PROVIDED DATA ::
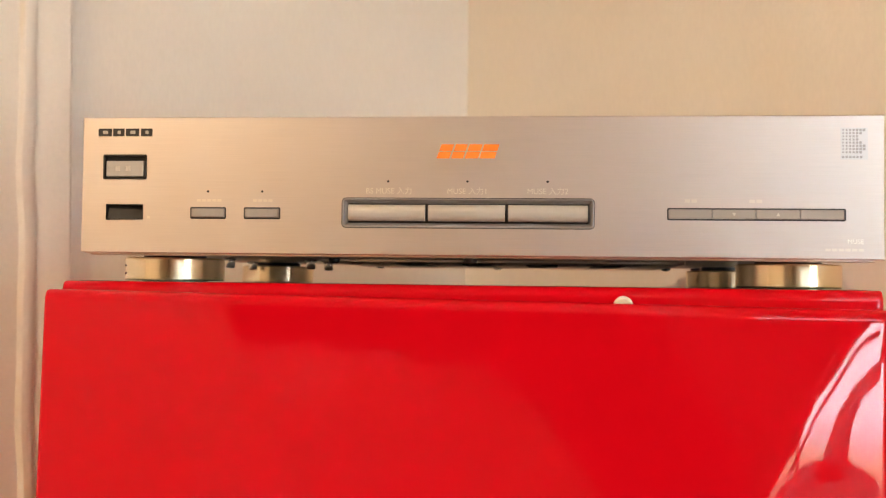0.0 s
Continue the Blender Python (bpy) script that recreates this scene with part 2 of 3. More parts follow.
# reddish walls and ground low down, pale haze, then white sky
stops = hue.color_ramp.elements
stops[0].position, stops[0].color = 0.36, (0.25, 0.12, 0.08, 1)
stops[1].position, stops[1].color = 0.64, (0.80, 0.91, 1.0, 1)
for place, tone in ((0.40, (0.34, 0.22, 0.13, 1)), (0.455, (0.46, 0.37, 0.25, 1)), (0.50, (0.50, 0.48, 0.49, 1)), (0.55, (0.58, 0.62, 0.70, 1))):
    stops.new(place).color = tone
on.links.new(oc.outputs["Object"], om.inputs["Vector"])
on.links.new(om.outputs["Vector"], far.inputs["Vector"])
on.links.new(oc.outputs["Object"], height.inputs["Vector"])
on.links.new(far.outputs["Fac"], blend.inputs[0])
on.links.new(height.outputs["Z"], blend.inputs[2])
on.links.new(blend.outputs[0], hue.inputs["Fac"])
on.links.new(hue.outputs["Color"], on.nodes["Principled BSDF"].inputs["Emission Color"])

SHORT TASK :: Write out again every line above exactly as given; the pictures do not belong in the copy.

THE RESPONSE ::
0.0 s
Continue the Blender Python (bpy) script that recreates this scene with part 2 of 3. More parts follow.
# reddish walls and ground low down, pale haze, then white sky
stops = hue.color_ramp.elements
stops[0].position, stops[0].color = 0.36, (0.25, 0.12, 0.08, 1)
stops[1].position, stops[1].color = 0.64, (0.80, 0.91, 1.0, 1)
for place, tone in ((0.40, (0.34, 0.22, 0.13, 1)), (0.455, (0.46, 0.37, 0.25, 1)), (0.50, (0.50, 0.48, 0.49, 1)), (0.55, (0.58, 0.62, 0.70, 1))):
    stops.new(place).color = tone
on.links.new(oc.outputs["Object"], om.inputs["Vector"])
on.links.new(om.outputs["Vector"], far.inputs["Vector"])
on.links.new(oc.outputs["Object"], height.inputs["Vector"])
on.links.new(far.outputs["Fac"], blend.inputs[0])
on.links.new(height.outputs["Z"], blend.inputs[2])
on.links.new(blend.outputs[0], hue.inputs["Fac"])
on.links.new(hue.outputs["Color"], on.nodes["Principled BSDF"].inputs["Emission Color"])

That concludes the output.